A new report says China is now the world's leading consumer of basic agricultural and industrial goods. The news highlights China's economic growth and global reach.

According to a report issued this week by the Earth Policy Institute in Washington, China consumes more coal, steel and grain as well as more refrigerators, television sets and mobile phones than any other nation.

Min Tang is the chief economist for the Asian Development Bank in Beijing. He says China's new middle class is behind the growth in consumption.

"Because in the last 10 years income more than doubled and so purchasing power in China is increasing," said Min Tang.

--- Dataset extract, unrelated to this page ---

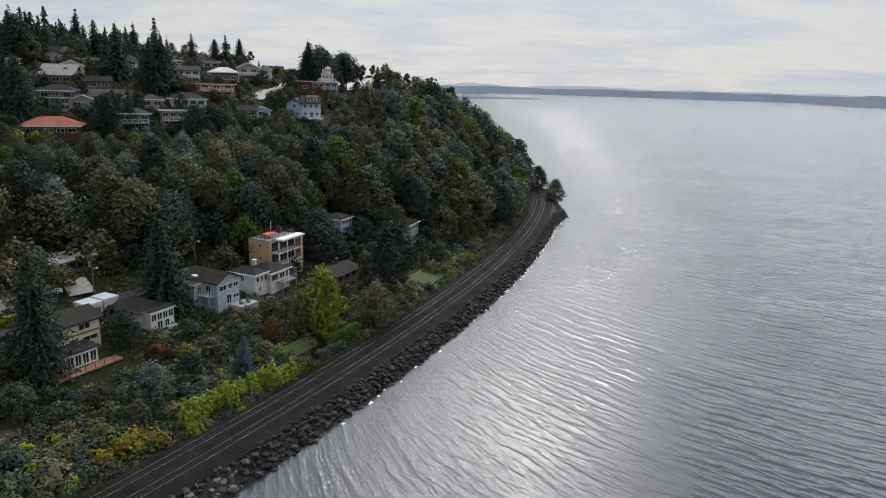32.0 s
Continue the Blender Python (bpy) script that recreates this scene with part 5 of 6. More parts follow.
garden_tree("garden_tree", "round", "deep", -102.5, 206.9, 1.62, 0.81, "dark tree behind the cottage")
garden_tree("garden_tree", "round", "deep", -89.0, 236.7, 1.27, 0.9, "dark rounded tree behind the grey house")
garden_tree("garden_tree", "round", "olive", -94.7, 230.7, 1.23, 0.72, "olive tree beside the long hedge")
garden_tree("garden_tree", "round", "lime", -91.1, 206.3, 0.8, 1.01, "yellow-green garden tree in the terrace garden")
garden_tree("garden_tree", "round", "lime", -78.9, 185.6, 0.74, 0.81, "yellow-green shrub tree on the bank")
garden_tree("garden_tree", "round", "lime", -65.7, 208.6, 0.72, 0.87, "yellow-green shrub tree below the grey house")
garden_tree("garden_tree", "round", "purple", -57.2, 210.1, 1.37, 0.58, "dark purple-leaved tree below the red house")
garden_tree("garden_tree", "round", "rust", -86.2, 195.9, 0.66, 0.76, "rusty low tree beside the cottage")
garden_tree("garden_tree", "round", "deep", -63.0, 213.3, 1.12, 0.65, "dark tree below the grey house")
garden_tree("cedar_tree", "cone", "deep", -55.2, 260.4, 1.25, 1.22, "huge dark spreading cedar in front of the cream house")
garden_tree("fir_tree", "cone", "fir", -49.1, 287.4, 1.31, 1.09, "dense dark fir beside the blue-grey house")
garden_tree("garden_tree", "broad", "olive", -75.5, 297.0, 1.41, 0.72, "broad olive-green tree behind the long low house")
garden_tree("garden_tree", "broad", "green", -60.5, 305.0, 1.34, 0.81, "broad green tree behind the long low house")
garden_tree("garden_tree", "broad", "olive", -84.0, 291.0, 0.89, 1.03, "broad olive tree under the bluff")
garden_tree("garden_tree", "round", "olive", -69.9, 276.4, 1.33, 0.87, "olive tree with pale top beside the lane")
garden_tree("garden_tree", "round", "rust", -66.7, 285.2, 0.74, 0.87, "rusty low tree beside the lane")
garden_tree("garden_tree", "round", "deep", -47.7, 271.2, 0.74, 1.27, "dark rounded tree beside the cream house")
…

But China's total consumption rate fails to tell the entire story, with per capita consumption still far below developed countries such as Japan or the United States.

The Earth Policy Institute report claims China's 1.3 billion people ate almost 64 million tons of meat in 2004, nearly double the total U.S. consumption. However, the report also points out that per capita, Americans ate nearly three times as much meat in 2004 as the Chinese.

Bob Broadfoot is the managing director of the Political and Economic Risk Consultancy in Hong Kong.

He says China's enormous appetite for raw materials is - at least in part - the result of waste and inefficiency.

"[In] none of those cases is it a matter of excessive consumption," said Bob Broadfoot. "It's a matter of inefficient production and inefficient use. Really some of those numbers are extremely discouraging. For example the wastage rate in coal is over 70 percent. That's a lot of resources wasted."

Whatever the cause, Mr. Broadfoot says China's consumption rates have a global impact. From coal to steel to oil, Chinese demand for raw materials helps drive up global prices and puts pressure on limited supplies.

Environmentalists also warn of the local costs associated with enormous consumption.

The World Health Organization says that seven of the world's 10 most polluted cities are now in China.

And the environmental organization Greenpeace says the country could face an ecological disaster unless it limits pollution and protects its natural resources.